SSD just for WoW

Thank you both for the help. dl wow onto it now. :slight_smile:

Yea

10/char

The NVME drive should be your boot drive and the drive with your games on it, at least the ones you play a lot, like WoW.

So if that’s big enough, that is your greatest storage speed available.

Never used an SSD until 2017. I was wonder why I was stuck in the loading screen, only to realized my hard drive was worn out.

You can actually run it from a thumb drive, if you wanted to suffer through the slow loading times.

If you have USB 3/3.1, you can run things from an external SSD and it should be OK. Won’t be the best, but it’ll be fine.

Here’s what I did:
I had a 250gb drive in my laptop. Everything else was ‘gaming’, but the drive was tiny. I bought a Samsung M2 drive to replace the one that was in the laptop and got an enclosure to put the drive in so I could use Samsung’s software to make a dupe of the drive in the laptop. No go. The software can’t see the drive in most enclosures. Something about how M2 drives work. I had purchased multiple enclosures. So I bought a regular SSD since the laptop had an SSD spot as well as the M2 spot. Used the Samsung software to dupe the 250 M2 to the 1TB SSD, then removed the 250 M2, put the 1TB M2 in there and duped the 1TB SSD to the 1TB M2 drive. I eventually had a laptop with a 1TB M2 drive.

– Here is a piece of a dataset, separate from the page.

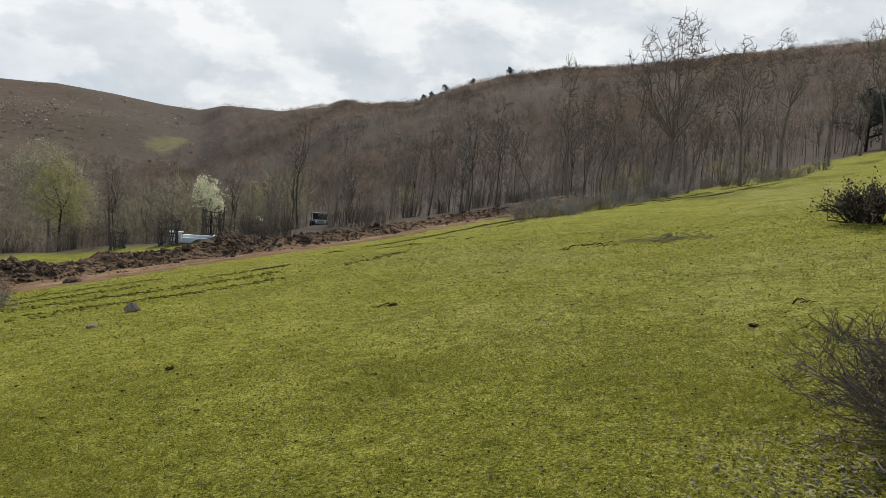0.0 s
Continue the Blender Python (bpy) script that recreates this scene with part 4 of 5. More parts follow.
bloom(104.0, 80, 58, upright(2.4), [(0, 0, 3.2, 1.5, 1.5, 1.3), (0.1, 0, 4.1, 0.9, 0.9, 0.6)],
      4, 0.15, 0.06, "blossom_pale", "pale blossoming tree in the wood behind the shelters", 0.5, twig="twig_grey", mains=9, subs=70, twigs=520, r0=0.10, crown_from=0.4)
bloom(107.1, 82, 61, upright(2.0), [(0, 0, 2.7, 1.3, 1.3, 1.1)],
      4, 0.14, 0.05, "blossom_yellow", "cream-green flowering bush in the wood behind the shelters", 0.45, twig="twig_grey", mains=9, subs=60, twigs=420, r0=0.08, crown_from=0.4)
bloom(113.6, 82, 60, upright(4.2), [(0, 0, 5.6, 1.8, 1.7, 1.5), (0.3, 0, 6.7, 1.1, 1.1, 0.8), (-1.2, 0, 5.0, 1.0, 1.0, 0.8)],
      5, 0.16, 0.06, "blossom_pale", "tall pale blossoming tree in the wood behind the shelters", 0.55, twig="twig_grey", mains=10, subs=80, twigs=620, r0=0.12, crown_from=0.4)
bloom(2.8, 60, 64, upright(1.7), [(0, 0, 2.5, 1.3, 1.2, 0.9), (0.4, 0, 3.1, 0.7, 0.7, 0.5)],
      2, 0.11, 0.05, "leaf", "small tree with bright yellow-green leaves in the wood", 0.4, twig="twig_grey", mains=8, subs=50, twigs=320, r0=0.06, crown_from=0.35)

# tall bare trees at the meadow's rim, right
RIM_TREES = [
    (-9.4, 43.5, 71, 0.15, [(-0.1, 0, -0.25), (-0.4, 0, 1.6), (-0.5, 0, 2.8)], [(-0.55, 0, 6.2, 0.6, 0.7, 2.2), (0.55, 0.2, 5.4, 0.55, 0.6, 1.4), (-1.15, 0, 4.8, 0.35, 0.4, 1.4), (0.1, 0, 3.6, 0.6, 0.6, 0.9)], 520),
    (-11.6, 44.0, 73, 0.09, [(-0.3, 0, -0.25), (-0.35, 0, 1.4), (-0.1, 0, 2.8)], [(0.5, 0, 5.7, 0.5, 0.6, 1.4), (-0.1, 0, 4.2, 0.45, 0.4, 1.0)], 260),
    (-16.0, 46.5, 72, 0.24, [(-0.1, 0, -0.25), (0.0, 0, 1.6), (0.1, 0, 3.3)], [(0.35, 0, 8.5, 1.25, 1.3, 2.0), (-1.6, 0.2, 8.0, 0.65, 0.8, 1.8), (1.9, -0.2, 7.0, 0.95, 1.0, 1.6), (-2.7, 0, 7.0, 0.4, 0.5, 1.5), (-0.9, 0, 5.6, 1.0, 1.0, 1.1), (1.3, 0, 5.0, 0.8, 0.8, 0.9)], 1500),
    (-14.6, 47.0, 70, 0.10, [(0, 0, -0.25), (-0.2, 0, 1.4), (-0.3, 0, 2.6)], [(-0.6, 0, 6.2, 0.5, 0.6, 1.9), (0.1, 0, 4.4, 0.6, 0.6, 1.2)], 300),
    (-17.4, 47.5, 69, 0.10, [(0, 0, -0.25), (0.3, 0, 1.3), (0.6, 0, 2.4)], [(1.5, 0, 5.2, 0.6, 0.6, 1.5), (0.7, 0, 3.8, 0.6, 0.6, 1.0)], 300),
    (-21.0, 53.0, 74, 0.18, [(-0.1, 0, -0.25), (-0.2, 0, 1.8), (-0.35, 0, 3.6)], [(-0.5, 0, 8.0, 0.8, 0.8, 1.6), (-1.7, 0, 7.2, 0.55, 0.6, 1.5), (0.9, 0.2, 6.6, 0.8, 0.9, 1.3), (-0.7, 0, 5.4, 0.9, 0.9, 1.0)], 800),
    (-23.8, 60.0, 75, 0.20, [(-0.4, 0, -0.25), (-0.6, 0, 2.4), (-0.3, 0, 4.8)], [(-0.9, 0, 9.1, 0.7, 0.7, 1.4), (0.8, 0, 8.2, 0.75, 0.8, 1.2), (-1.9, 0, 8.3, 0.5, 0.6, 1.0), (0.1, 0, 6.6, 0.8, 0.8, 0.9)], 620),
    (-6.3, 47.0, 76, 0.10, [(0.2, 0, -0.25), (0.0, 0, 1.0), (-0.6, 0, 2.0)], [(-1.7, 0, 4.0, 0.6, 0.6, 0.9), (-0.7, 0, 3.4, 0.6, 0.6, 0.9)], 240),
    (-26.2, 70.0, 77, 0.15, upright(3.8), [(0, 0, 7.2, 1.1, 1.1, 2.0), (0.9, 0, 5.6, 0.8, 0.8, 1.4)], 500),
    (-28.0, 76.0, 79, 0.15, upright(3.8, 0.4), [(0.3, 0, 7.6, 1.2, 1.1, 1.9), (-0.8, 0, 6.2, 0.9, 0.8, 1.4)], 500),
    (-29.3, 84.0, 78, 0.20, upright(5.5, -0.8), [(-1.3, 0, 10.4, 1.6, 1.5, 1.9), (0.4, 0, 8.6, 1.4, 1.2, 1.6)], 600),
]
for az, dist, seed, r0, stem, lobes, n in RIM_TREES:
    soup = shaped(seed, stem, lobes, 5 + n // 110, n // 5, int(n * 1.25), r0 * 0.8, 0.0115, 1.3, 0.45, 1.0, 0.1)
    make_tree("bare_tree", at_bearing(az, dist), soup, "bark", "bark", "tall leafless tree with ascending forked limbs at the meadow's rim", "bare rim trees", radians(az))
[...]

I put the 1TB SSD into my old PC, reformatted it, put Windows on it and gave it to my daughter to game on and it’s happily chunking away at Fallout 4.

There’s no point to this, other than sometimes it takes a while to do what you want. Also, I don’t think it makes sense to have any sort of brand loyalty at all, but that Samsung drive duplication software works. It was fast and there were no hiccups at all. It just duplicated the drives and they just booted up in the laptop.

I have one SSD for my other stuff/Windows and one SSD dedicated to just World of Warcraft.